Among Revold's paintings are Apasjer from 1912 and Fiskere på Middelhavet from 1914. He is represented in National Gallery of Norway with more than twenty paintings, including Italienerinne from 1913, Fiskevær from 1916, Morgen from 1927 and Fiskerflåten drar ut from 1935. His painting Kongens hjemkomst from 1945 is located at the Royal Palace in Oslo. He also painted frescos and decorated churches. He contributed to the decoration of the Oslo City Hall. His book illustrations include Johan Bojer's book Den siste viking.
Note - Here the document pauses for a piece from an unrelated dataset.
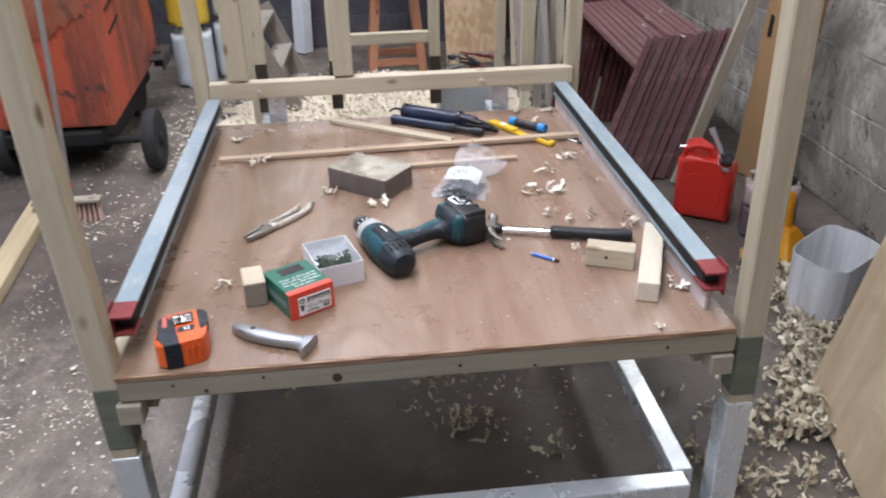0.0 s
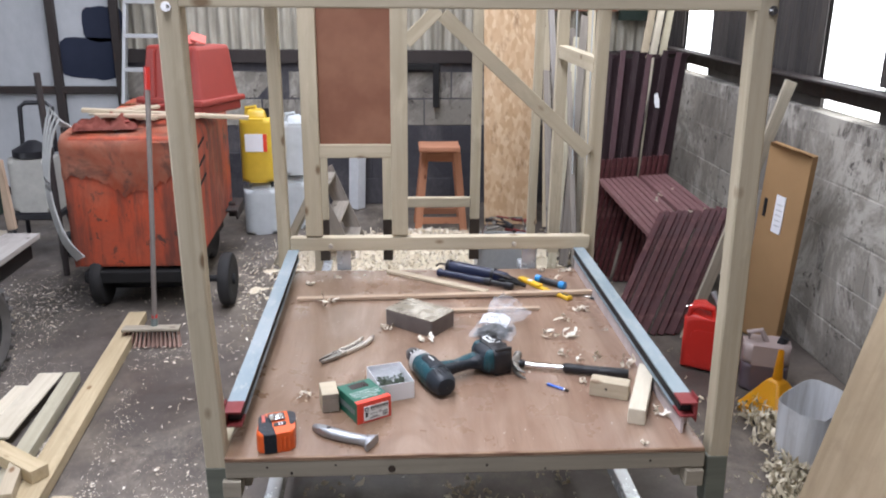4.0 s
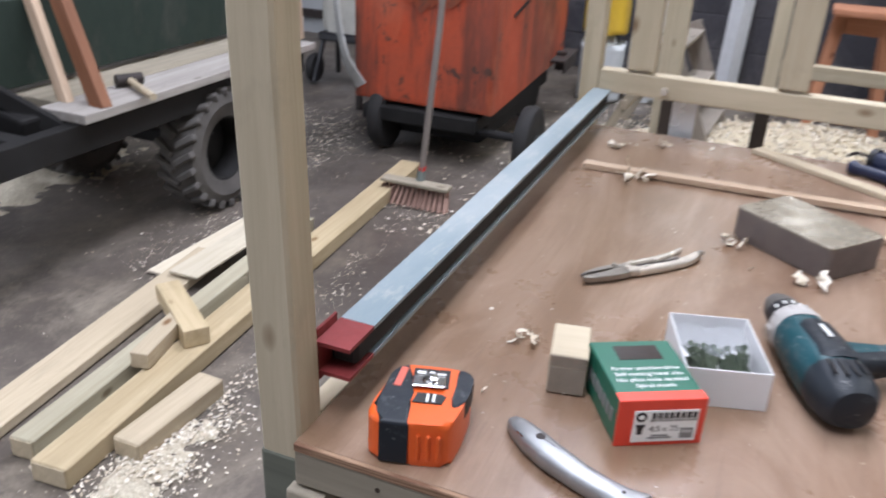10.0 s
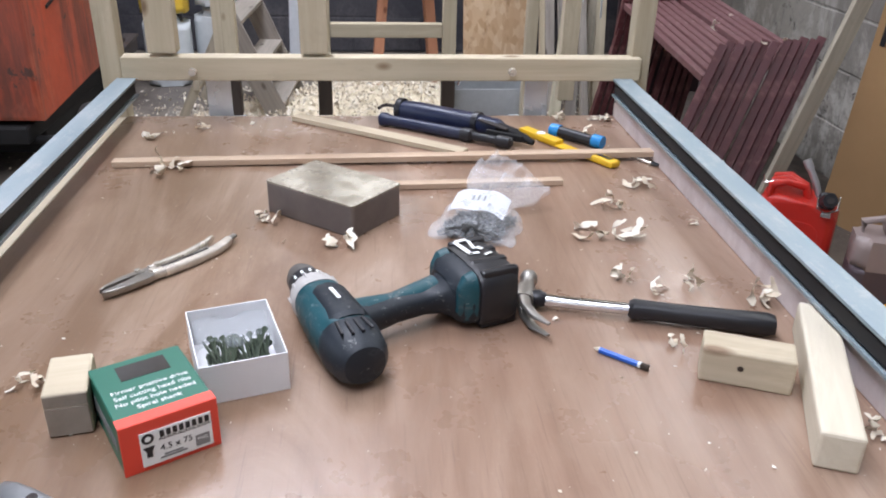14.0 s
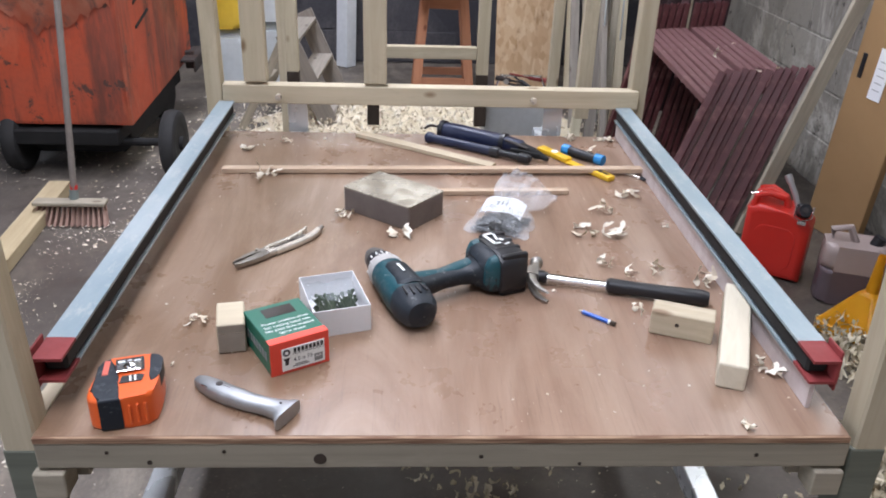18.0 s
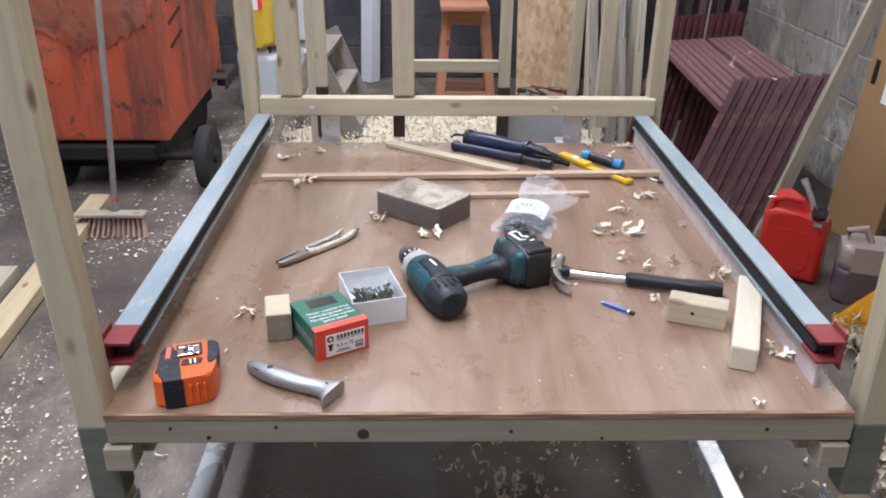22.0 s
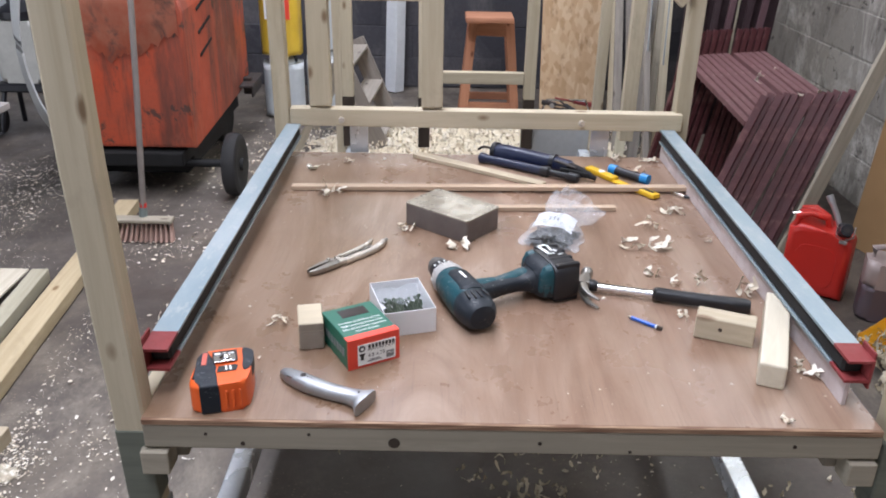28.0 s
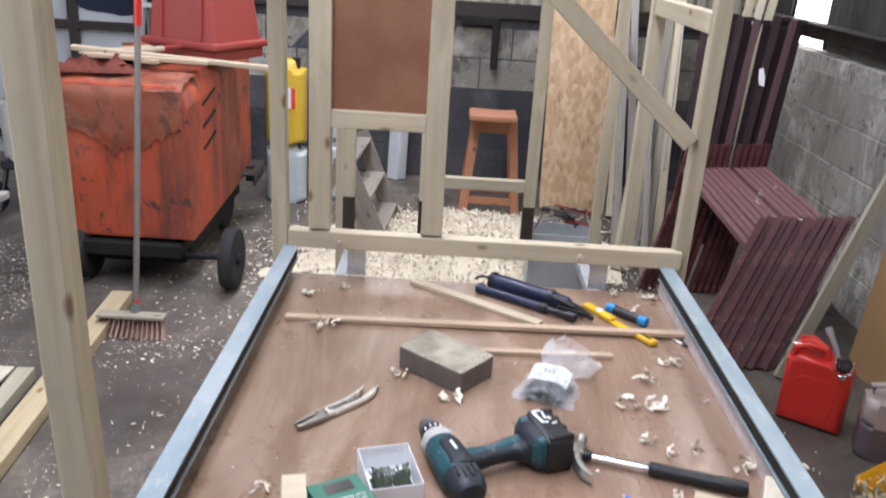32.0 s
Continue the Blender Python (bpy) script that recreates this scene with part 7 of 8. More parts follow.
def hammer():
    th = thing("claw_hammer", (0.205, 0.470, D), "claw hammer with chromed shaft and black rubber grip", "hammer", "", "", -16)
    bm = bmesh.new()
    tube(bm, [(0.0, 0, 0.014), (0.06, 0, 0.014), (0.135, 0, 0.015)], 0.0085, 12)
    part("shaft", bm, CHROME, th, "chromed steel shaft")
    bm = bmesh.new()
    tube(bm, [(-0.014, 0, 0.015), (0.004, 0, 0.015), (0.014, 0, 0.014)], [0.010, 0.013, 0.010], 12)
    part("collar", bm, BLACK_PLASTIC, th, "black collar")
    bm = bmesh.new()
    loft(bm, [((x, 0, 0.016), a, b, V(0, 1, 0), V(0, 0, 1), 2.6) for x, a, b in ((0.130, 0.010, 0.010), (0.136, 0.0145, 0.0135), (0.19, 0.0135, 0.0125), (0.26, 0.015, 0.0135), (0.315, 0.0175, 0.0145), (0.325, 0.015, 0.012))])
    part("grip", bm, BLACK_PLASTIC, th, "black rubber grip")
    bm = bmesh.new()
    loft(bm, [((-0.016, y, 0.016), a, b, V(1, 0, 0), V(0, 0, 1), q) for y, a, b, q in ((0.060, 0.013, 0.013, 2), (0.050, 0.0135, 0.0135, 2), (0.045, 0.010, 0.010, 2), (0.028, 0.010, 0.010, 2.2), (0.018, 0.014, 0.013, 3), (-0.016, 0.014, 0.013, 3))])
    hd = part("head", bm, STEEL, th, "worn steel hammer head")
    for s in (-1, 1):
        bm = bmesh.new()
        tube(bm, [(-0.016, -0.012, 0.016 + s * 0.006), (-0.010, -0.04, 0.016 + s * 0.008), (0.004, -0.066, 0.016 + s * 0.009), (0.026, -0.084, 0.016 + s * 0.009)], [0.009, 0.008, 0.0065, 0.003], 8, 0.7)
        part("claw", bm, STEEL, hd, "", PLACE[th])


hammer()

pn = thing("pencil_stub", (0.290, 0.331, D), "short blue carpenter's pencil with a dark end", "pencil", "", "", -41)
bm = bmesh.new()
cyl(bm, (-0.028, 0, 0.004), (0.026, 0, 0.004), 0.0042, None, 6)
part("barrel", bm, PENCIL_BLUE, pn, "blue lacquered barrel")
bm = bmesh.new()
cyl(bm, (-0.0365, 0, 0.004), (-0.028, 0, 0.004), 0.0008, 0.0040, 8)
part("point", bm, WHITEWOOD, pn)
bm = bmesh.new()
cyl(bm, (0.026, 0, 0.004), (0.030, 0, 0.004), 0.0043, None, 8)
part("band", bm, PRINT_WHITE, pn)
bm = bmesh.new()
cyl(bm, (0.030, 0, 0.004), (0.040, 0, 0.004), 0.0043, None, 8)
part("end", bm, ROTTEN, pn, "dark pencil end")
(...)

Revold was appointed professor at the Norwegian National Academy of Fine Arts from 1925 to 1946. In 1941, during the occupation of Norway by Nazi Germany, Revold had to leave the academy. Together with fellow professor Jean Heiberg they were secretly running an undercover art academy in Oslo. Their academy was called "The Factory" (Fabrikken), after its first location in a closed corset factory. They were later located at Lauritz Falk's home and at Johannes Sejersted Bødtker's atelier at Holmenkollen.

In 1955 he was awarded the Prince Eugen Medal and decorated Commander of the Royal Norwegian Order of St. Olav. He was a Commander of the Danish Order of the Dannebrog, the Swedish Order of the Polar Star, and the Finnish Order of the White Rose. He was Officer of the French l'Instruction Publique, and a Knight of the Legion of Honour.